_TASK BRIEF_
Repeat each line of the material below exactly as it appears, minus any pictures.

_MATERIAL PROVIDED_
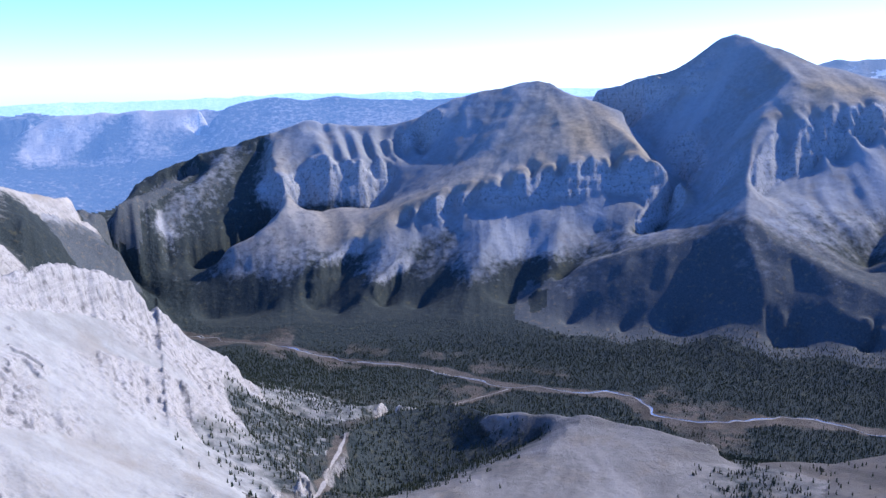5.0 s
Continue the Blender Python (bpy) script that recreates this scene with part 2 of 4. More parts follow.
line("broad_massif", [(61.8, 1.42, 3739), (60.8, -0.60, 3540), (61.6, -2.72, 3241)], wood=0)
line("broad_massif", [(61.6, -2.72, 3241), (62.8, -3.53, 3141), (64.7, -4.44, 3030), (67.0, -5.58, 2916), (69.4, -6.98, 2790), (72.5, -9.13, 2673), (75.2, -11.04, 2596), (77.5, -12.52, 2550), (80.4, -13.73, 2548), (82.6, -14.61, 2571)], wood=0.2, tan=0.4)
line("broad_massif", [(61.6, -2.72, 3241), (59.3, -3.91, 3179), (56.9, -5.05, 3130), (55.2, -6.15, 3090), (53.6, -7.43, 3050), (51.9, -8.90, 3001), (50.4, -10.75, 2901)], wood=0.1, tan=0.2)
line("broad_massif", [(55.2, -6.15, 3090), (54.0, -8.43, 2916), (53.4, -10.16, 2805), (51.7, -12.01, 2728), (49.9, -13.13, 2726)], wood=0.35, tan=0.4)
line("broad_massif", [(52.9, -11.31, 2754), (51.7, -12.09, 2724), (49.9, -13.13, 2726)], wood=0.9)
line("broad_massif", [(57.6, -5.67, 3157), (56.3, -7.56, 3059), (56.2, -11.09, 2835), (55.6, -14.61, 2622)], wood=0.55)
line("broad_massif", [(64.7, -4.55, 3019), (64.0, -5.81, 2908), (61.5, -8.35, 2774), (59.0, -10.23, 2707), (56.9, -11.91, 2664)], wood=0.3, tan=0.2)
line("broad_massif", [(61.6, -5.42, 3073), (59.9, -7.32, 2975), (57.4, -9.97, 2847), (56.1, -12.27, 2740)], wood=0.4)
line("broad_massif", [(64.3, -7.06, 2783), (62.8, -9.18, 2642), (62.2, -11.13, 2525), (59.7, -12.43, 2515), (56.8, -14.08, 2504), (54.7, -15.23, 2511)], wood=0.5, tan=0.2)
line("broad_massif", [(62.7, -8.58, 2757), (60.2, -10.67, 2679), (57.7, -12.74, 2627)], wood=0.6)
line("broad_massif", [(64.0, -5.96, 2898), (64.4, -7.07, 2779), (65.4, -9.05, 2660), (66.0, -10.24, 2607)], wood=0.2, tan=0.3)
line("broad_massif", [(62.2, -11.13, 2525), (64.1, -12.76, 2425), (65.5, -14.56, 2349), (66.3, -15.94, 2314), (67.5, -17.32, 2303), (68.7, -18.86, 2311)], wood=0.5, tan=0.4)
line("broad_massif", [(65.7, -6.13, 2963), (66.8, -8.68, 2791), (66.4, -11.42, 2605), (66.6, -14.18, 2433), (67.3, -16.22, 2337), (68.3, -17.78, 2313), (69.4, -19.17, 2301)], wood=0.6)
line("broad_massif", [(69.4, -7.06, 2784), (69.6, -9.31, 2632), (71.3, -12.62, 2483), (72.9, -14.54, 2451)], wood=0.4, tan=0.3)
line("broad_massif", [(67.8, -8.70, 2753), (69.0, -12.23, 2574), (69.8, -16.14, 2414)], wood=0.75)
line("broad_massif", [(71.7, -9.52, 2700), (74.0, -12.21, 2593), (77.2, -14.81, 2529)], wood=0.75)
line("broad_massif", [(59.3, -1.88, 3473), (63.6, -1.64, 3462), (67.8, -4.25, 3193), (71.3, -6.13, 3044), (75.1, -8.07, 2925)], wood=0.3)
line("broad_massif", [(76.6, -8.29, 2954), (78.7, -10.53, 2838), (80.0, -11.76, 2771), (81.9, -13.29, 2687), (83.0, -14.59, 2620), (83.8, -15.93, 2543), (85.9, -16.73, 2517)], wood=0.9)
line("broad_massif", [(67.5, 0.77, 3599), (68.0, -1.41, 3377), (68.6, -3.51, 3165), (70.5, -5.08, 3043), (73.2, -6.65, 2972), (75.8, -7.91, 2955)], wood=0.05, tan=0.4)
line("broad_massif", [(71.3, -3.01, 3264), (72.8, -5.31, 3107), (75.5, -7.61, 2983)], wood=0.2)
line("broad_massif", [(73.8, 0.76, 3561), (73.5, -1.21, 3358), (74.3, -3.08, 3221), (75.0, -4.97, 3122)], wood=0, tan=0.2)
line("broad_massif", [(76.4, -0.93, 3503), (76.3, -3.87, 3296), (76.2, -6.10, 3127), (76.7, -8.06, 2976)], wood=0.1)
line("broad_massif", [(77.8, 0.18, 3519), (78.1, -2.43, 3299), (79.3, -3.37, 3232), (80.6, -4.36, 3176), (78.7, -6.49, 3032)], wood=0.1, tan=0.3)
# the pyramid spur and the ridge across the side valley
line("pyramid_spur", [(79.6, -7.21, 3040), (81.6, -4.94, 3155), (83.1, -3.85, 3207), (85.1, -3.76, 3174), (87.4, -3.08, 3202), (89.0, -4.41, 3115), (90.6, -5.74, 3044), (92.6, -7.12, 2987), (94.8, -8.53, 2965)], wood=0.1, tan=0.3, back=60)
line("pyramid_spur", [(87.4, -3.08, 3202), (85.7, -4.84, 3017), (87.9, -6.76, 2876), (89.7, -8.48, 2778), (91.3, -10.39, 2734)], wood=0.1, tan=0.5)
line("pyramid_spur", [(85.7, -4.84, 3017), (84.3, -6.80, 2889), (84.0, -9.95, 2737), (85.2, -13.09, 2633), (86.3, -16.03, 2551)], wood=0.6, tan=0.2)
line("pyramid_spur", [(82.7, -6.42, 2998), (81.6, -8.78, 2868), (82.0, -11.93, 2716)], wood=0.8)
line("pyramid_spur", [(87.1, -7.94, 2839), (87.6, -10.68, 2727), (88.0, -13.43, 2653)], wood=0.7)
line("pyramid_spur", [(90.2, -7.10, 2970), (91.9, -9.01, 2920)], wood=0.4)
line("pyramid_spur", [(96.4, -7.50, 3123), (95.3, -8.39, 3069), (93.5, -9.81, 2981), (92.0, -11.04, 2919), (91.0, -13.03, 2774), (89.3, -15.05, 2638), (86.9, -16.69, 2523)], wood=0.9)
line("side_valley_hill", [(91.5, -14.50, 2640), (94.3, -10.67, 2835), (96.5, -8.54, 2950), (97.9, -7.45, 3009), (99.3, -6.07, 3090), (101.0, -4.96, 3161), (102.8, -4.28, 3207), (104.1, -4.23, 3212), (105.6, -5.08, 3165), (107.0, -6.09, 3109), (109.1, -7.11, 3061), (111.9, -7.37, 3061)], wood=0.6, back=80, jag=6)
line("side_valley_hill", [(101.0, -4.96, 3161), (100.5, -7.90, 2938), (98.8, -10.26, 2799), (98.2, -12.21, 2734)], wood=0.7)
line("side_valley_hill", [(104.2, -4.30, 3207), (106.5, -7.57, 2944), (108.4, -9.60, 2820), (110.2, -11.92, 2724)], wood=0.7, tan=0.2)
line("side_valley_hill", [(103.0, -7.40, 3034), (103.3, -11.10, 2845)], wood=0.7)
line("side_valley_hill", [(92.1, -14.86, 2661), (96.0, -13.88, 2706), (99.9, -14.76, 2680)], wood=0.9)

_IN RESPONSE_
5.0 s
Continue the Blender Python (bpy) script that recreates this scene with part 2 of 4. More parts follow.
line("broad_massif", [(61.8, 1.42, 3739), (60.8, -0.60, 3540), (61.6, -2.72, 3241)], wood=0)
line("broad_massif", [(61.6, -2.72, 3241), (62.8, -3.53, 3141), (64.7, -4.44, 3030), (67.0, -5.58, 2916), (69.4, -6.98, 2790), (72.5, -9.13, 2673), (75.2, -11.04, 2596), (77.5, -12.52, 2550), (80.4, -13.73, 2548), (82.6, -14.61, 2571)], wood=0.2, tan=0.4)
line("broad_massif", [(61.6, -2.72, 3241), (59.3, -3.91, 3179), (56.9, -5.05, 3130), (55.2, -6.15, 3090), (53.6, -7.43, 3050), (51.9, -8.90, 3001), (50.4, -10.75, 2901)], wood=0.1, tan=0.2)
line("broad_massif", [(55.2, -6.15, 3090), (54.0, -8.43, 2916), (53.4, -10.16, 2805), (51.7, -12.01, 2728), (49.9, -13.13, 2726)], wood=0.35, tan=0.4)
line("broad_massif", [(52.9, -11.31, 2754), (51.7, -12.09, 2724), (49.9, -13.13, 2726)], wood=0.9)
line("broad_massif", [(57.6, -5.67, 3157), (56.3, -7.56, 3059), (56.2, -11.09, 2835), (55.6, -14.61, 2622)], wood=0.55)
line("broad_massif", [(64.7, -4.55, 3019), (64.0, -5.81, 2908), (61.5, -8.35, 2774), (59.0, -10.23, 2707), (56.9, -11.91, 2664)], wood=0.3, tan=0.2)
line("broad_massif", [(61.6, -5.42, 3073), (59.9, -7.32, 2975), (57.4, -9.97, 2847), (56.1, -12.27, 2740)], wood=0.4)
line("broad_massif", [(64.3, -7.06, 2783), (62.8, -9.18, 2642), (62.2, -11.13, 2525), (59.7, -12.43, 2515), (56.8, -14.08, 2504), (54.7, -15.23, 2511)], wood=0.5, tan=0.2)
line("broad_massif", [(62.7, -8.58, 2757), (60.2, -10.67, 2679), (57.7, -12.74, 2627)], wood=0.6)
line("broad_massif", [(64.0, -5.96, 2898), (64.4, -7.07, 2779), (65.4, -9.05, 2660), (66.0, -10.24, 2607)], wood=0.2, tan=0.3)
line("broad_massif", [(62.2, -11.13, 2525), (64.1, -12.76, 2425), (65.5, -14.56, 2349), (66.3, -15.94, 2314), (67.5, -17.32, 2303), (68.7, -18.86, 2311)], wood=0.5, tan=0.4)
line("broad_massif", [(65.7, -6.13, 2963), (66.8, -8.68, 2791), (66.4, -11.42, 2605), (66.6, -14.18, 2433), (67.3, -16.22, 2337), (68.3, -17.78, 2313), (69.4, -19.17, 2301)], wood=0.6)
line("broad_massif", [(69.4, -7.06, 2784), (69.6, -9.31, 2632), (71.3, -12.62, 2483), (72.9, -14.54, 2451)], wood=0.4, tan=0.3)
line("broad_massif", [(67.8, -8.70, 2753), (69.0, -12.23, 2574), (69.8, -16.14, 2414)], wood=0.75)
line("broad_massif", [(71.7, -9.52, 2700), (74.0, -12.21, 2593), (77.2, -14.81, 2529)], wood=0.75)
line("broad_massif", [(59.3, -1.88, 3473), (63.6, -1.64, 3462), (67.8, -4.25, 3193), (71.3, -6.13, 3044), (75.1, -8.07, 2925)], wood=0.3)
line("broad_massif", [(76.6, -8.29, 2954), (78.7, -10.53, 2838), (80.0, -11.76, 2771), (81.9, -13.29, 2687), (83.0, -14.59, 2620), (83.8, -15.93, 2543), (85.9, -16.73, 2517)], wood=0.9)
line("broad_massif", [(67.5, 0.77, 3599), (68.0, -1.41, 3377), (68.6, -3.51, 3165), (70.5, -5.08, 3043), (73.2, -6.65, 2972), (75.8, -7.91, 2955)], wood=0.05, tan=0.4)
line("broad_massif", [(71.3, -3.01, 3264), (72.8, -5.31, 3107), (75.5, -7.61, 2983)], wood=0.2)
line("broad_massif", [(73.8, 0.76, 3561), (73.5, -1.21, 3358), (74.3, -3.08, 3221), (75.0, -4.97, 3122)], wood=0, tan=0.2)
line("broad_massif", [(76.4, -0.93, 3503), (76.3, -3.87, 3296), (76.2, -6.10, 3127), (76.7, -8.06, 2976)], wood=0.1)
line("broad_massif", [(77.8, 0.18, 3519), (78.1, -2.43, 3299), (79.3, -3.37, 3232), (80.6, -4.36, 3176), (78.7, -6.49, 3032)], wood=0.1, tan=0.3)
# the pyramid spur and the ridge across the side valley
line("pyramid_spur", [(79.6, -7.21, 3040), (81.6, -4.94, 3155), (83.1, -3.85, 3207), (85.1, -3.76, 3174), (87.4, -3.08, 3202), (89.0, -4.41, 3115), (90.6, -5.74, 3044), (92.6, -7.12, 2987), (94.8, -8.53, 2965)], wood=0.1, tan=0.3, back=60)
line("pyramid_spur", [(87.4, -3.08, 3202), (85.7, -4.84, 3017), (87.9, -6.76, 2876), (89.7, -8.48, 2778), (91.3, -10.39, 2734)], wood=0.1, tan=0.5)
line("pyramid_spur", [(85.7, -4.84, 3017), (84.3, -6.80, 2889), (84.0, -9.95, 2737), (85.2, -13.09, 2633), (86.3, -16.03, 2551)], wood=0.6, tan=0.2)
line("pyramid_spur", [(82.7, -6.42, 2998), (81.6, -8.78, 2868), (82.0, -11.93, 2716)], wood=0.8)
line("pyramid_spur", [(87.1, -7.94, 2839), (87.6, -10.68, 2727), (88.0, -13.43, 2653)], wood=0.7)
line("pyramid_spur", [(90.2, -7.10, 2970), (91.9, -9.01, 2920)], wood=0.4)
line("pyramid_spur", [(96.4, -7.50, 3123), (95.3, -8.39, 3069), (93.5, -9.81, 2981), (92.0, -11.04, 2919), (91.0, -13.03, 2774), (89.3, -15.05, 2638), (86.9, -16.69, 2523)], wood=0.9)
line("side_valley_hill", [(91.5, -14.50, 2640), (94.3, -10.67, 2835), (96.5, -8.54, 2950), (97.9, -7.45, 3009), (99.3, -6.07, 3090), (101.0, -4.96, 3161), (102.8, -4.28, 3207), (104.1, -4.23, 3212), (105.6, -5.08, 3165), (107.0, -6.09, 3109), (109.1, -7.11, 3061), (111.9, -7.37, 3061)], wood=0.6, back=80, jag=6)
line("side_valley_hill", [(101.0, -4.96, 3161), (100.5, -7.90, 2938), (98.8, -10.26, 2799), (98.2, -12.21, 2734)], wood=0.7)
line("side_valley_hill", [(104.2, -4.30, 3207), (106.5, -7.57, 2944), (108.4, -9.60, 2820), (110.2, -11.92, 2724)], wood=0.7, tan=0.2)
line("side_valley_hill", [(103.0, -7.40, 3034), (103.3, -11.10, 2845)], wood=0.7)
line("side_valley_hill", [(92.1, -14.86, 2661), (96.0, -13.88, 2706), (99.9, -14.76, 2680)], wood=0.9)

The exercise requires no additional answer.